Eggs: tricky. My partner, a lacto-veggie, and I discuss this a lot. We share the cooking and eggs are a big part of it for him. (He can cope with not incorporating cheese and milk in his meals as he can add them separately.) I can buy eggs from a local free range flock (I see them in the fields). Is this OK? – Ideally, no. More anon on this too. My inner jury’s out on where I go from here.
The purpose of this is to share my experience, the difficulties, the truths, the joys, the recipes, the alternatives.
* Sentient beings: in my philosophical view, all beings are sentient because all beings are conscious – in their own way.
For the purposes of this subject, I am using ‘sentient’ to mean animals. birds and fish who can suffer physiologically, via a central nervous system or pain receptors, and also experience distress, i.e. have some cognition of suffering too: pain, fear, or anxiety.
Eggs: such a definition may also include eggs as ‘sentient beings in potentia’. But for me it has more to do with the suffering of the hen (even if free range forced to lay hundreds more eggs than she would if her usual two or three clutches of eggs hatched, with a cost to her calcium content at the very least), and the day-old male chicks that are killed in the process of keeping egg production going: by gassing, by suffocation in binbags or by mincing alive – yes, alive. And we won’t even start on the conditions for battery hens.
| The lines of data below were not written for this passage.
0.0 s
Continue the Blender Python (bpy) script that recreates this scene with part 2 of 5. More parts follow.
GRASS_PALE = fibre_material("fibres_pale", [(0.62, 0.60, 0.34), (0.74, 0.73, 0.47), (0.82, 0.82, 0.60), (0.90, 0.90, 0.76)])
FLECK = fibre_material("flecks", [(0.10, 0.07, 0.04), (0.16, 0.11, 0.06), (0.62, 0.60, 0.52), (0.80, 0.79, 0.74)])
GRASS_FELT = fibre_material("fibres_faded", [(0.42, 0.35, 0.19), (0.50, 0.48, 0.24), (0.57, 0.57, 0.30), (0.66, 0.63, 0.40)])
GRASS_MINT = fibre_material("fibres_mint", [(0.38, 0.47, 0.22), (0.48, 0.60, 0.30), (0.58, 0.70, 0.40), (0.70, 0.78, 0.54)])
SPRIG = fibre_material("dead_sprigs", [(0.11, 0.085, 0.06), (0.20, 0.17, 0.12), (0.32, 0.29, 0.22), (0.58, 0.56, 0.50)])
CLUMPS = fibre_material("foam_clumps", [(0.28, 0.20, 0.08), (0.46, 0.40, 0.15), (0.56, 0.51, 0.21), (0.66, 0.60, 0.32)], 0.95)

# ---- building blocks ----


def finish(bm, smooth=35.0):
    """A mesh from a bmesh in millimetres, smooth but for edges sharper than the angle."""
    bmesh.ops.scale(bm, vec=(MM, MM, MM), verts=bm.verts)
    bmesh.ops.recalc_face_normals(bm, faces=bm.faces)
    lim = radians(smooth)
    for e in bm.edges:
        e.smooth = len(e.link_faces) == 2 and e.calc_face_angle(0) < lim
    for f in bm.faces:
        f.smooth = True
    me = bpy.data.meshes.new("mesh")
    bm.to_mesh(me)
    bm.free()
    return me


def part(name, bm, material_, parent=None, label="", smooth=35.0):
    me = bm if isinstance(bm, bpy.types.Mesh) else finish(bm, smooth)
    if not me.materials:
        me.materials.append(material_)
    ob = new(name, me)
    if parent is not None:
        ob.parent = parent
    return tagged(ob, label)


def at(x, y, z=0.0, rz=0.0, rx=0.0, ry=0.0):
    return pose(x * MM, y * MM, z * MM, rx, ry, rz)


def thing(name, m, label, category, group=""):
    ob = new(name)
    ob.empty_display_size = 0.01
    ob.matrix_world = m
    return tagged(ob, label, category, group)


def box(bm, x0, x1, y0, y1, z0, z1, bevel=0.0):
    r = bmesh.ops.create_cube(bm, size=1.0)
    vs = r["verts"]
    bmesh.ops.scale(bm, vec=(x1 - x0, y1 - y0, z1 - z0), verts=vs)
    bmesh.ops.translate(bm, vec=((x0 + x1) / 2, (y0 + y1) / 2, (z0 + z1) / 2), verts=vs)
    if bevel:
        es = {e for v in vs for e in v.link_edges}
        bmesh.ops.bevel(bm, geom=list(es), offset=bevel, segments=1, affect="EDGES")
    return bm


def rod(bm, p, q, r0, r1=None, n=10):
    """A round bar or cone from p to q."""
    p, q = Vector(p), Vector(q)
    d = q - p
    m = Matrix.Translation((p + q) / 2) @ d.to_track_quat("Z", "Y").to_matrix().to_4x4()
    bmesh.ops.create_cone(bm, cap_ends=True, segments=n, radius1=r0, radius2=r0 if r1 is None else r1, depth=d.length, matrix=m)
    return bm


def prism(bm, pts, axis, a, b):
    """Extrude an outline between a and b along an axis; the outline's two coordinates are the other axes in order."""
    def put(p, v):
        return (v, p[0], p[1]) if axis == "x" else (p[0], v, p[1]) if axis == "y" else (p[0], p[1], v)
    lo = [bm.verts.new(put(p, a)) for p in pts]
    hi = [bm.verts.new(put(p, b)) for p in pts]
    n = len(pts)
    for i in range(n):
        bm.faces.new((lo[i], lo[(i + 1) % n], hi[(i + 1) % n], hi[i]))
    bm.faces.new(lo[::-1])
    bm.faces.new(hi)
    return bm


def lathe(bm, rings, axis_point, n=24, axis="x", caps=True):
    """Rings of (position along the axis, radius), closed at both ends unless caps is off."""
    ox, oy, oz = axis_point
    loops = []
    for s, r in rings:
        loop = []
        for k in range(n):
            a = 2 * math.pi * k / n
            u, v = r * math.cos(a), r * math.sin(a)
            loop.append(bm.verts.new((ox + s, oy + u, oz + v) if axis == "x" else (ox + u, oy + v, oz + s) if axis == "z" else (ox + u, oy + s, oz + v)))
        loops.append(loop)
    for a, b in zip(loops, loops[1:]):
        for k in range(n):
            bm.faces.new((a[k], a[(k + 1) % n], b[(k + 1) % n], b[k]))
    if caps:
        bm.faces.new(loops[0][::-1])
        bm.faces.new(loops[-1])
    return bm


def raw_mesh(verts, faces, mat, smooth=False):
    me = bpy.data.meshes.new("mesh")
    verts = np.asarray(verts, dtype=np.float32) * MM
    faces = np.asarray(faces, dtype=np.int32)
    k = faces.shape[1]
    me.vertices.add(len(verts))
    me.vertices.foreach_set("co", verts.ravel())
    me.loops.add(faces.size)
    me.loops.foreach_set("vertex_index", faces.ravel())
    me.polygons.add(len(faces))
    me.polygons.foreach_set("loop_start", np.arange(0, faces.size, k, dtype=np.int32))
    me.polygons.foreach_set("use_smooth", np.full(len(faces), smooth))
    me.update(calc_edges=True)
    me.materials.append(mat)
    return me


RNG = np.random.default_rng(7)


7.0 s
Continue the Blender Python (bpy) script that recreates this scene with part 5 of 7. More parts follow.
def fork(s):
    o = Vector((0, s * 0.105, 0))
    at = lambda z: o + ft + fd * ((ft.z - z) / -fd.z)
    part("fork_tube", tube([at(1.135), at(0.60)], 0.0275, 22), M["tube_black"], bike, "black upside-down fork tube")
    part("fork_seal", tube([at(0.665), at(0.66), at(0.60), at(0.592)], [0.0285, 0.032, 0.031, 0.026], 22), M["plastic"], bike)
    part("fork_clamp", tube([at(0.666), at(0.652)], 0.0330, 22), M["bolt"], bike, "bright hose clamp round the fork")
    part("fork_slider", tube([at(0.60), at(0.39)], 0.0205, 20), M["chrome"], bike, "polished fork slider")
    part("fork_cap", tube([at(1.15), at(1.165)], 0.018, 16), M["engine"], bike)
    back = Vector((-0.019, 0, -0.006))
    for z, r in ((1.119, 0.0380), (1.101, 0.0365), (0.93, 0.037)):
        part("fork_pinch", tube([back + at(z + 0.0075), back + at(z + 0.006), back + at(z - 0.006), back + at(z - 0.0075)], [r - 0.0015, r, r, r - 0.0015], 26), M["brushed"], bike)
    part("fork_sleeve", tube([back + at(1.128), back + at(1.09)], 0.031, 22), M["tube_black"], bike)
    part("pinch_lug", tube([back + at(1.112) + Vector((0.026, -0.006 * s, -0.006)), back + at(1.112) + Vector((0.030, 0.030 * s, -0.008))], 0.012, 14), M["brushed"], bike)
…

Bees? – it’s to do with exploiting them by eating the stores they lay up for themselves to survive the winter, and then cheating them by stealing the honey and feeding them nutritionally-inferior white sugar instead, which has the effect of weakening their immune systems over time.
Many people say: ‘Well, what about plants? Are you saying they aren’t sentient?’ The answer is no. However, we don’t know that they suffer, and we have to draw the line somewhere, or die ourselves.
Linda McCartney said she wouldn’t eat anything with a face. That works for me; but I’d extend it to say I don’t want to be involved in the exploitation of anything with a face, which rules out dairy and also, truthfully, eggs. (And honey; not that it has a face, but is made by a something with a face for its and the hive’s health, and survival.)